Though on one level, this strange war is as old as the 14-century clash between Islam and Christendom, it has taken a form that is a new thing under the sun. This “new thing” didn’t begin on Sept. 11th, 2001, but well before that; it only became visible to many on that day. There had been about 8,000 terrorist hits on Western, or Western-associated targets in the 20 years before the World Trade Centre went down. There are now more than 10,000 hits per year. Seemingly permanent battlefields have emerged in several locations, including Iraq and Afghanistan, but also Sudan, the southern Philippines, and quite arguably, urban France. Many still argue that the war is a figment of the Bush administration’s imagination. How I wish they were right.

Who or what is our enemy?

Not Islam, per se, but a constellation of radical Islamic factions who pursue their own “civil” conflicts inside each Muslim country -- for the purpose of ridding each of Western influences, and in the hope of imposing in each a strict Islamic order founded in the Shariah. Sometimes they fight one another. But for the most part, their violence is aimed against the common enemy: against us, and our allies.

The Muslim Brotherhood, Hamas, Hezbollah, Al Qaeda, are four quite different movements (and this list is far from complete). The ideals of Hezbollah are embodied in the state of Iran, those of Al Qaeda formerly in the state of Afghanistan. In countries like Syria, as in pre-invasion Iraq, an outdated quasi-socialist ideology is gradually transformed into an Islamist one. Elsewhere, Islamism grows by attempts of secular governments to appease it.

All of these “political and spiritual movements” are violent, but they lay emphasis on different targets for different reasons. Each can be interpreted externally as a terrorist network, but each defines itself internally by its allegiance to Islam. While they disagree on fine points of Koranic interpretation, all agree they have a commission from Allah to Islamicize the world by force. Since all agree that the West is the ultimate, even apocalyptic enemy of Islam, they routinely cooperate in attacking our interests.
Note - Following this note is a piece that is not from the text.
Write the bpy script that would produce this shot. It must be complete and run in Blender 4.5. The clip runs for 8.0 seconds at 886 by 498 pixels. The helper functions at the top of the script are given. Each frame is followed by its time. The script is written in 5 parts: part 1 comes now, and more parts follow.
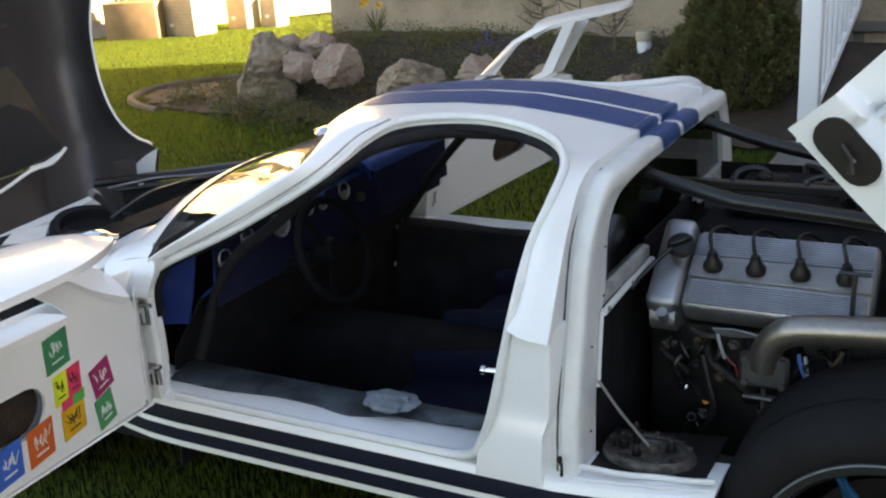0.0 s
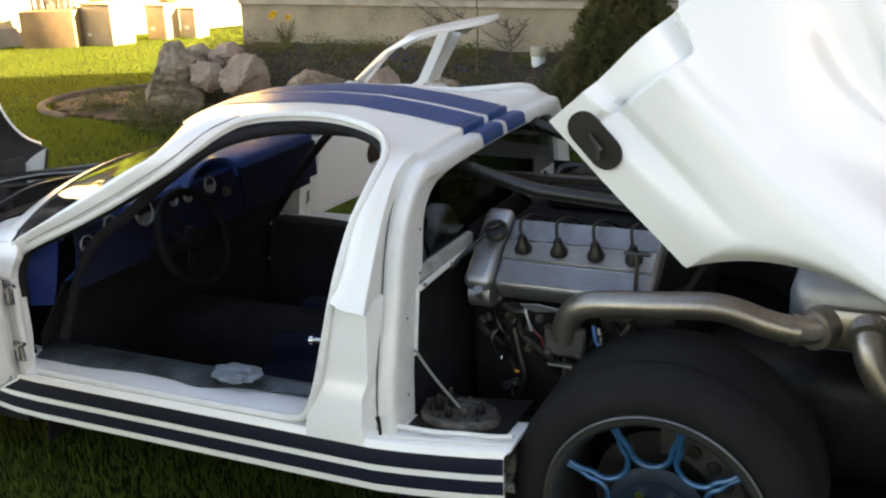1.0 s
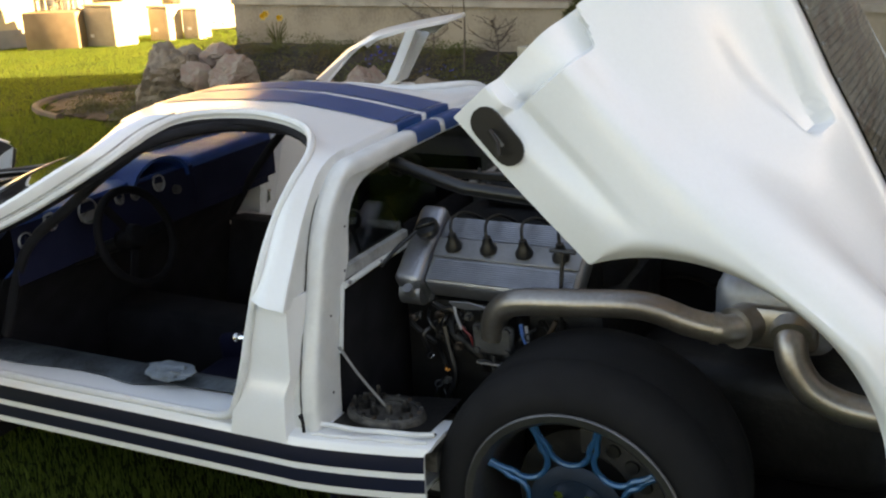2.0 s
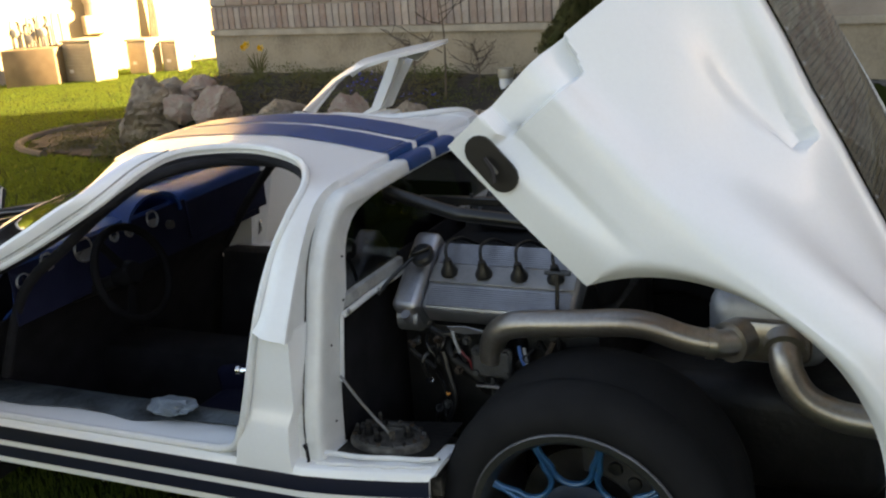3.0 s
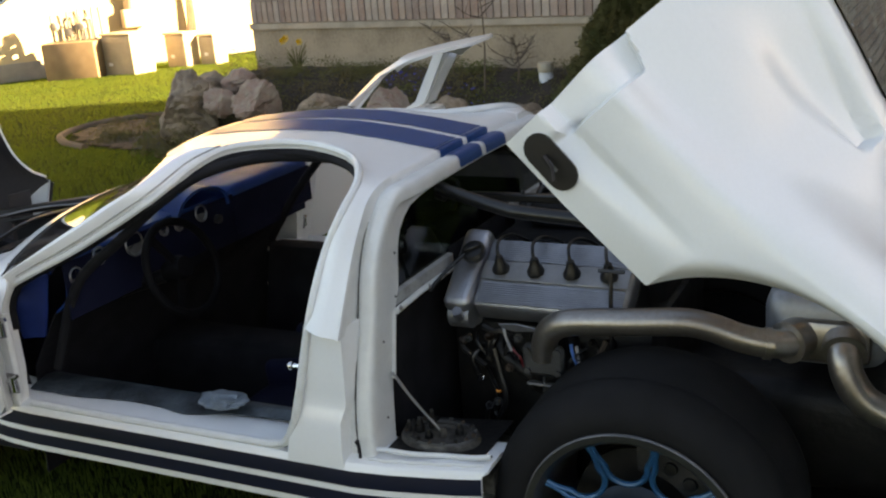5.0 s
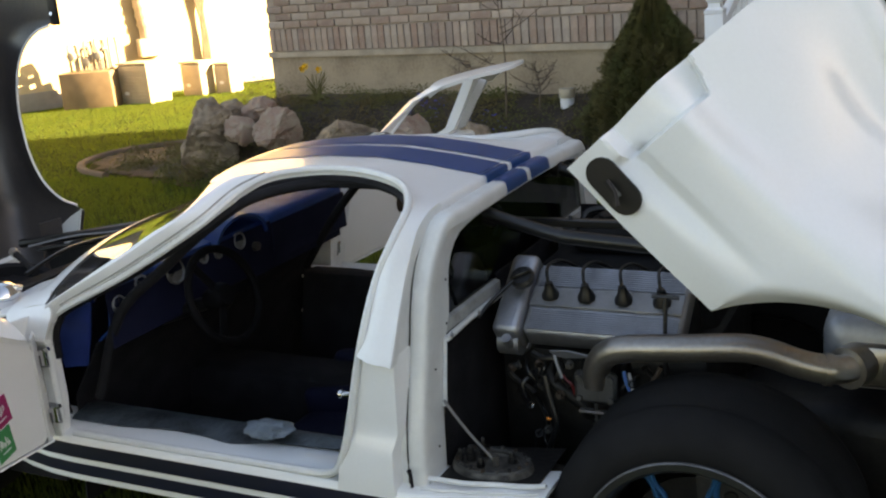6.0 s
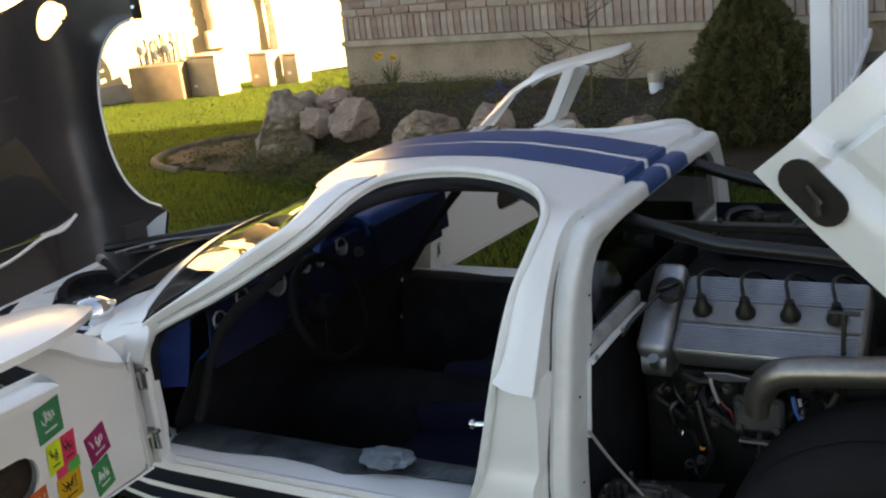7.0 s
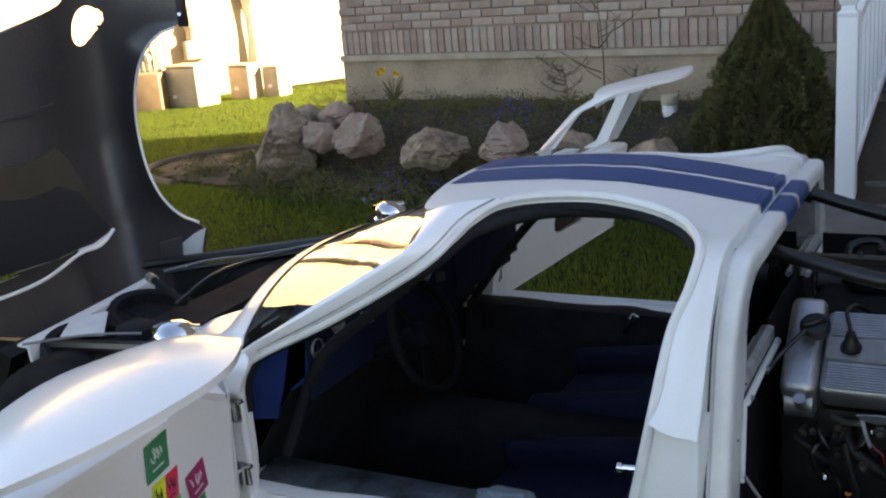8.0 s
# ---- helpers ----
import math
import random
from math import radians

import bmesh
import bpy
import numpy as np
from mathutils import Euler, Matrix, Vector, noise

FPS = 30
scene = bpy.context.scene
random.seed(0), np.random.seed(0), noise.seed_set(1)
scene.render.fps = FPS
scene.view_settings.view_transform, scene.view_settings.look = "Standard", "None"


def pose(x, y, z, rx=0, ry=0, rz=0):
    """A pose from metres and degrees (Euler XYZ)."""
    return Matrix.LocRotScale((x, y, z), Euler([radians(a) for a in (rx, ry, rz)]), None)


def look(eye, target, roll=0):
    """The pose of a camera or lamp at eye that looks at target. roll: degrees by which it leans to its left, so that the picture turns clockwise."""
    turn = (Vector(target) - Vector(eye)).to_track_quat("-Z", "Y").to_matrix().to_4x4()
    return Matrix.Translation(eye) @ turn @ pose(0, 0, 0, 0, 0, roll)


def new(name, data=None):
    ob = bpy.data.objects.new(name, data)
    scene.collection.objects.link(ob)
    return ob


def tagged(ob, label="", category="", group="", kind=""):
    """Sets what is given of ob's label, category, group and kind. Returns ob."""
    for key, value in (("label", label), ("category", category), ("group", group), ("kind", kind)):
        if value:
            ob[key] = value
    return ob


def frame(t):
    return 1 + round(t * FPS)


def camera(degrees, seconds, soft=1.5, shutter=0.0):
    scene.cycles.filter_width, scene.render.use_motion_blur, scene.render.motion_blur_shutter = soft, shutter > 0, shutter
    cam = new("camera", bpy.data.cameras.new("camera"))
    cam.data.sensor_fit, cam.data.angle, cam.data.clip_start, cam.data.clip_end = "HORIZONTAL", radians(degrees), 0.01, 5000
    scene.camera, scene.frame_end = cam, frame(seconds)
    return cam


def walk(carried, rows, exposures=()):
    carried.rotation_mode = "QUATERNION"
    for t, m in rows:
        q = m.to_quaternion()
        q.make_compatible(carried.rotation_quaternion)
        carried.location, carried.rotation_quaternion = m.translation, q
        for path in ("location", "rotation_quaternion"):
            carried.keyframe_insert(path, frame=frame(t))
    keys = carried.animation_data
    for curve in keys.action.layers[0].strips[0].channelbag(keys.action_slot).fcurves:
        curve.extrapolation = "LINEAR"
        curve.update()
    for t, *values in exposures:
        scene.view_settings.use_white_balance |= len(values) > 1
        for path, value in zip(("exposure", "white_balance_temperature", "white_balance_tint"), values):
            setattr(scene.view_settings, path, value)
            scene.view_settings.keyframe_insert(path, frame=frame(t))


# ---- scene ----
cam = camera(46.5, 8.0, soft=2.2)
PATH = [
    (0, (0.72, -1.66, 1.562), (-0.211, -0.01, 0.92), -4.0),
    (0.5, (0.907, -1.754, 1.556), (0.04, -0.058, 0.945), -2.4),
    (1, (1.041, -1.783, 1.556), (0.224, -0.066, 0.936), -2.5),
    (1.5, (1.196, -1.722, 1.545), (0.376, 0.008, 0.968), -1.2),
    (1.7, (1.220, -1.693, 1.536), (0.388, 0.016, 0.913), -1.7),
    (2.8, (1.216, -1.714, 1.552), (0.389, 0.009, 0.957), -5.0),
    (3, (1.21, -1.731, 1.559), (0.392, 0.0, 0.98), -4.5),
    (3.5, (1.179, -1.728, 1.561), (0.35, 0.0, 0.989), -4.4),
    (4, (1.177, -1.733, 1.568), (0.324, -0.019, 0.99), -4.4),
    (4.2, (1.176, -1.732, 1.568), (0.327, -0.016, 0.992), -4.6),
    (5.3, (1.142, -1.743, 1.568), (0.252, -0.050, 0.982), -5.0),
    (5.5, (1.12, -1.732, 1.572), (0.221, -0.038, 1.006), -5.1),
    (6, (1.069, -1.764, 1.569), (0.177, -0.056, 1.033), -5.1),
    (6.5, (0.954, -1.694, 1.565), (0.024, -0.003, 1.042), -5.7),
    (7, (0.811, -1.606, 1.569), (-0.185, 0.039, 1.018), -6.8),
    (7.5, (0.67, -1.569, 1.566), (-0.317, 0.086, 1.031), -4.7),
    (8, (0.425, -1.661, 1.591), (-0.498, 0.033, 1.063), -5.0),
]
walk(cam, [(t, look(eye, target, roll)) for t, eye, target, roll in PATH],
     [(0.0, 3.85, 9500, 18), (0.5, 3.97, 10500, 18), (1.0, 4.01, 10900, 19), (1.7, 3.85, 11000, 19), (2.8, 3.54, 10400, 19), (6.5, 3.47, 10300, 18), (7.4, 3.44, 9300, 18), (8.0, 3.46, 8450, 19)])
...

It thus makes sense for us to think of them as allied.

On whose side is the rest of the Muslim world?

An impossible question to answer, because depending upon the angle of observation the answer is completely different.

My sympathy with the difficulties of “moderate Muslims” comes from my persistent attempts to imagine what my feelings would be, were I a Muslim. One’s natural allegiance is to one’s own identity. And if Muslim fanatics succeed, as they appear to be doing, in defining Islam as what they profess, the moderate Muslim is left with an ugly choice between supporting them, and apostasy.

How do we measure progress or regress in this war?

The only plausible answer I can think of is, by our success in establishing secular, nominally democratic, political and economic regimes throughout the Muslim East, which rule in defiance of fanatic claims. But awkward as this answer sounds, it becomes meaningless if we in the West do not begin to recover a robust sense of what we are about.